Antwoord ontvangen op 22 april 2014 :

In België werden de laatste decennia geen gevallen van hondsdolheid vastgesteld bij mensen dankzij het preventieve vaccinatiebeleid dat gevoerd wordt bij risicopersonen en dankzij de post exposure profylaxis, een snelle medische interventie, na een mogelijke blootstelling aan het virus. 

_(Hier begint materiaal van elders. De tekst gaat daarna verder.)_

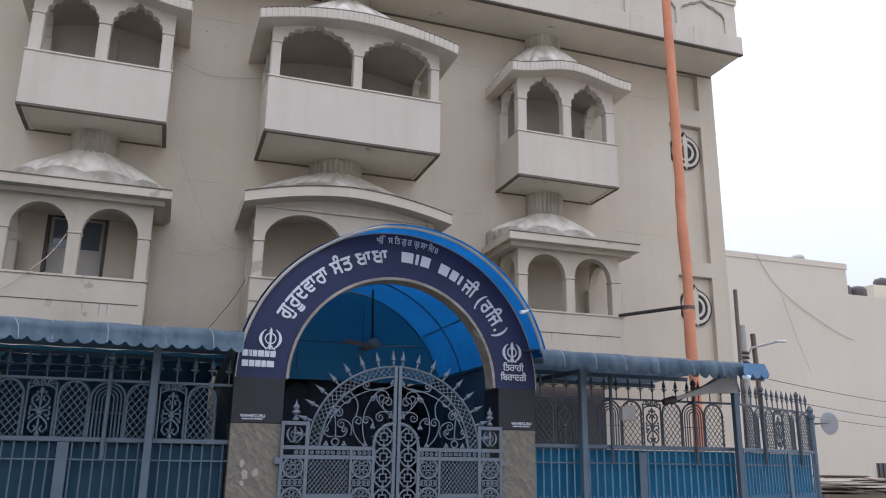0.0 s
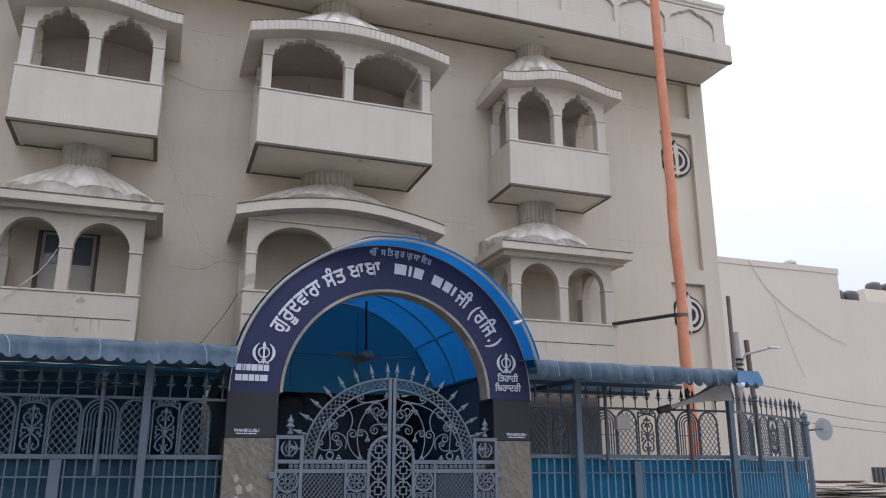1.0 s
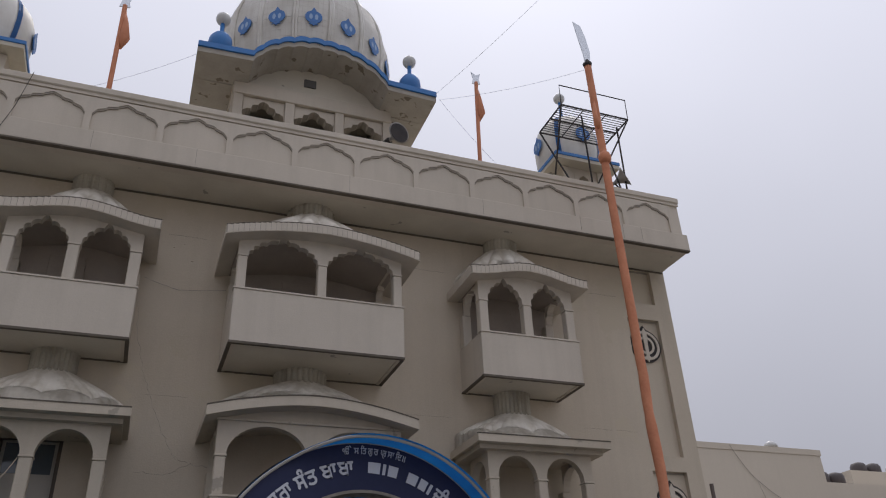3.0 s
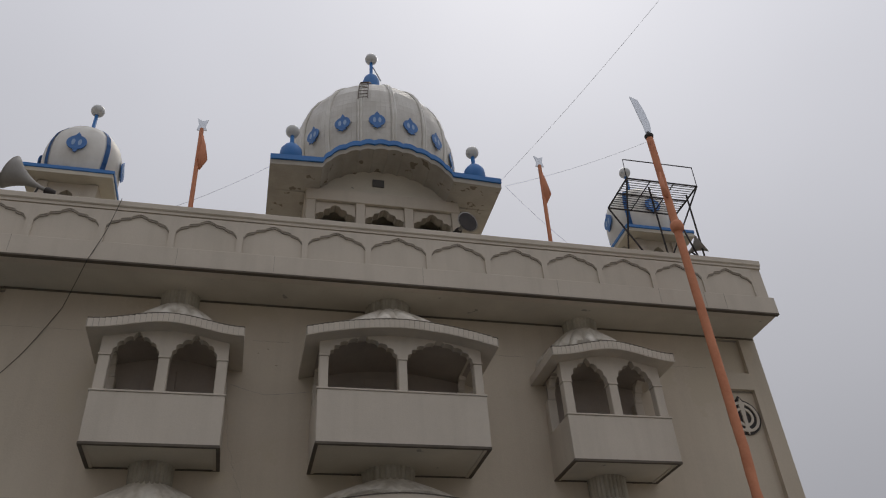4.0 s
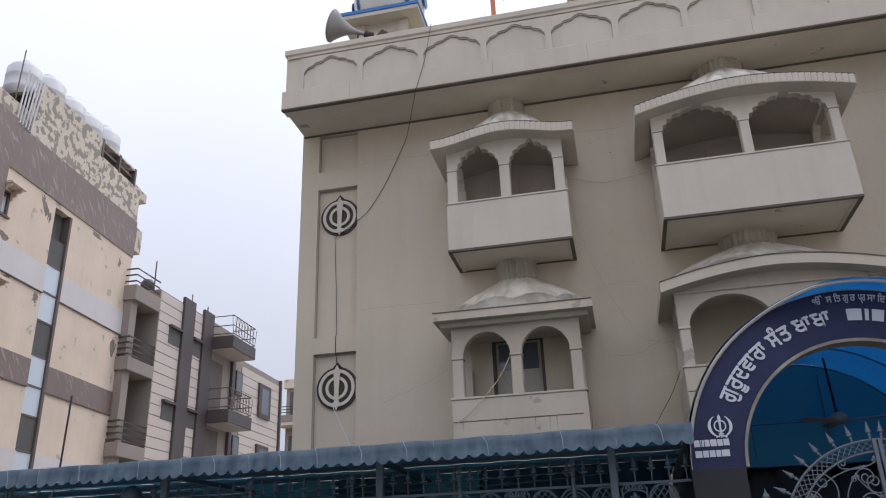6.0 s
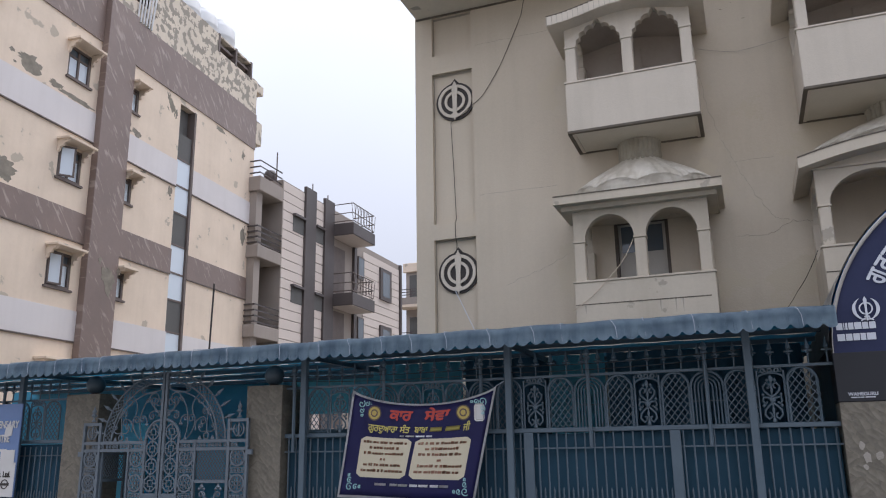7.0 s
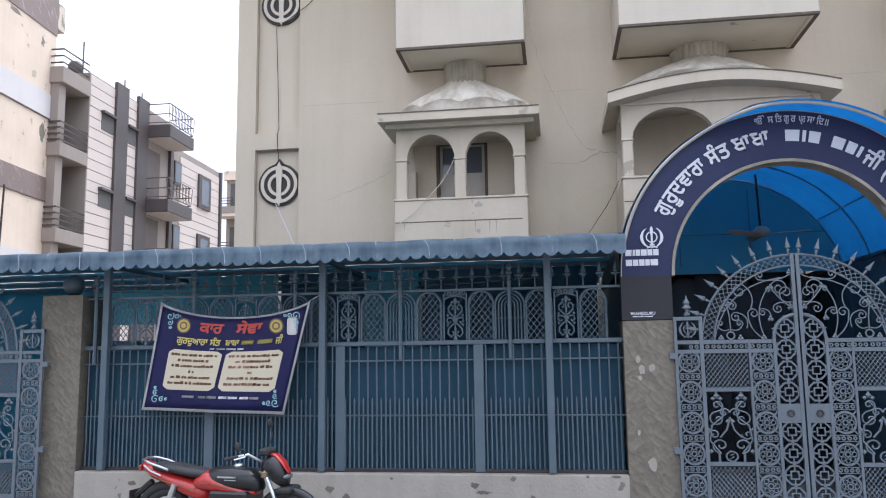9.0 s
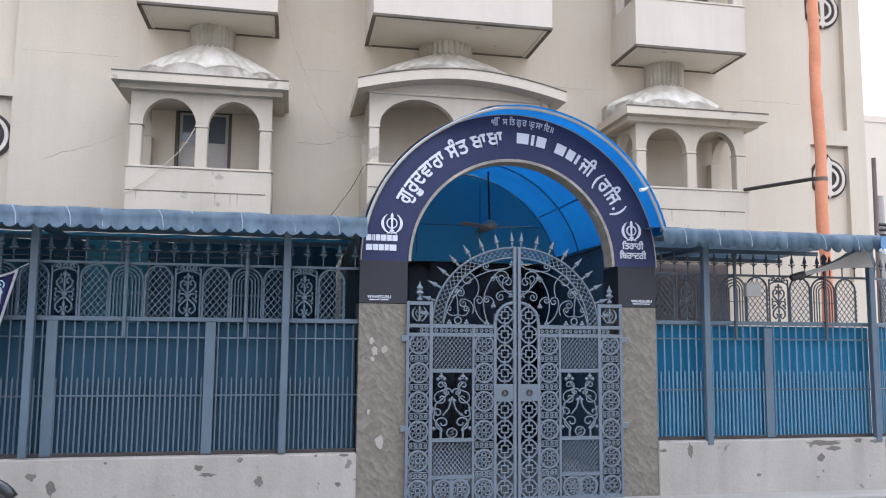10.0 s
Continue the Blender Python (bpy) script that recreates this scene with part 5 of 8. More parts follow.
def beads(bm, half, h):
    """Rows of cast beads up both sides of a panel."""
    for s in (-1, 1):
        for i in range(7):
            lathe(bm, [(0.001, -0.011), (0.012, 0.0), (0.001, 0.011)], (s * half, -0.008, 0.03 + h * i / 7), 5)
    return bm


H2 = 0.50
pm_lattice = finish("lattice_panel", beads(lattice(arch_frame(bmesh.new(), 0.128, H2, 0.012), 0.122, H2 - 0.01, 0.062, 0.0048), 0.137, H2 - 0.12), "fence")
bm = bmesh.new()
for k in (0.15, 0.115, 0.082, 0.05):
    arch_frame(bm, k, H2 - (0.15 - k) * 1.0, 0.008 if k < 0.15 else 0.012)
tube(bm, [(-0.15, 0, 0.22), (0.15, 0, 0.22)], 0.006, 4)
pm_nested = finish("nested_arch_panel", bm, "fence")
bm = scroll_panel(bmesh.new(), 0.082, H2 - 0.09, 0.0105)
tube(bm, [(0.118 * math.cos(t), 0, H2 - 0.10 + 0.055 * math.sin(t)) for t in (math.pi * i / 12 for i in range(13))], 0.009, 5)
for s in (-1, 1):
    tube(bm, [(s * 0.118, 0, 0), (s * 0.118, 0, H2 - 0.02)], 0.010, 5)
pm_scroll = finish("scroll_panel", bm, "fence")
bm = bmesh.new()
for i in range(3):
    ring(bm, 0.012, 0.024, -0.008, 0.008, (-0.06 + 0.06 * i, 0.03), 10)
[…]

Wanneer er zich een geval van hondsdolheid voordoet bij een mens of bij een dier, moet dit verplicht gemeld worden bij de bevoegde autoriteiten door de behandelde arts of door de dierenarts. Het Wetenschappelijk Instituut Volksgezondheid (WIV) beschikt over de noodzakelijke tests om een diagnose te stellen bij zowel mensen als dieren.

Wat uw vragen inzake preventie betreft, moet ik u uiteraard verwijzen naar mijn collega’s van de Gemeenschappen, maar ik kan u in elk geval zeggen dat de preventie bij reizigers het klassieke schema volgt en dus wordt uitgevoerd door de travel clinics en de huisartsen, conform aan de aanbevelingen van de Wereldgezondheidsorganisaties.

Wat de post exposure behandeling betreft, deze omvat het toedienen van een rabiësvaccin, en indien nodig de specifieke menselijke immunoglobinen, waarvan een stock bestaat bij het WIV, om desgevallend het hoofd te bieden aan een schaarste.

Wat hondsdolheid bij dieren betreft, bestaat het grootste risico uit de illegale import van besmette huisdieren (honden, katten en fretten) uit besmette gebieden (voornamelijk uit Afrika, maar ook Azië, Midden en Zuid-Amerika, Centraal en Oost-Europa). Er is een afdoende Europese verordening, een effectief controleorgaan (Federaal Agentschap voor de Veiligheid van de Voedselketen: FAVV) en een erkend laboratorium (WIV-ISP) operationeel in België. De controle op de import van huisdieren gebeurt door de diergeneeskundige inspecteurs van het FAVV. De inspecteur controleert of de nodige papieren en certificaten in orde zijn en indien dit niet het geval is, kan de inspecteur beslissen om het dier te euthanaseren uit voorzorg. Jaarlijks worden op deze manier verschillende honden geëuthanaseerd in opdracht van het FAVV. Het systeem kan echter onmogelijk alle import controleren (onder andere wegtransport is moeilijk systematisch te controleren).

De Europese verordening inzake veterinairrechtelijke voorschriften voor het niet-commerciële verkeer van gezelschapsdieren (998/2003/CE) vereist dat de dieren moeten geïdentificeerd worden door een erkend dierenarts in het land van herkomst, een geldige rabiësvaccinatie krijgen en vervolgens moet het bloed van het dier gecontroleerd worden door een EC-erkend laboratorium. Het erkende laboratorium gaat na in het bloed of het dier voldoende beschermd is tegen rabiës en rijkt hiervoor een officieel certificaat uit. In België is het WIV-ISP als enige laboratorium erkend om deze test uit te voeren. Het WIV controleert op jaarbasis tussen de 2000 en 3000 bloedstalen van honden, katten en fretten. Indien het dier voldoende bescherming heeft, dan mag het België (of de EU) binnenkomen ten vroegste vanaf 3 maanden na de datum van de bloedafname van de test. Deze wachtperiode heeft te maken met de incubatieperiode van rabiës en is een extra voorzorgsmaatregel indien het dier besmet werd met het virus vooraleer de vaccinatie plaatsvond.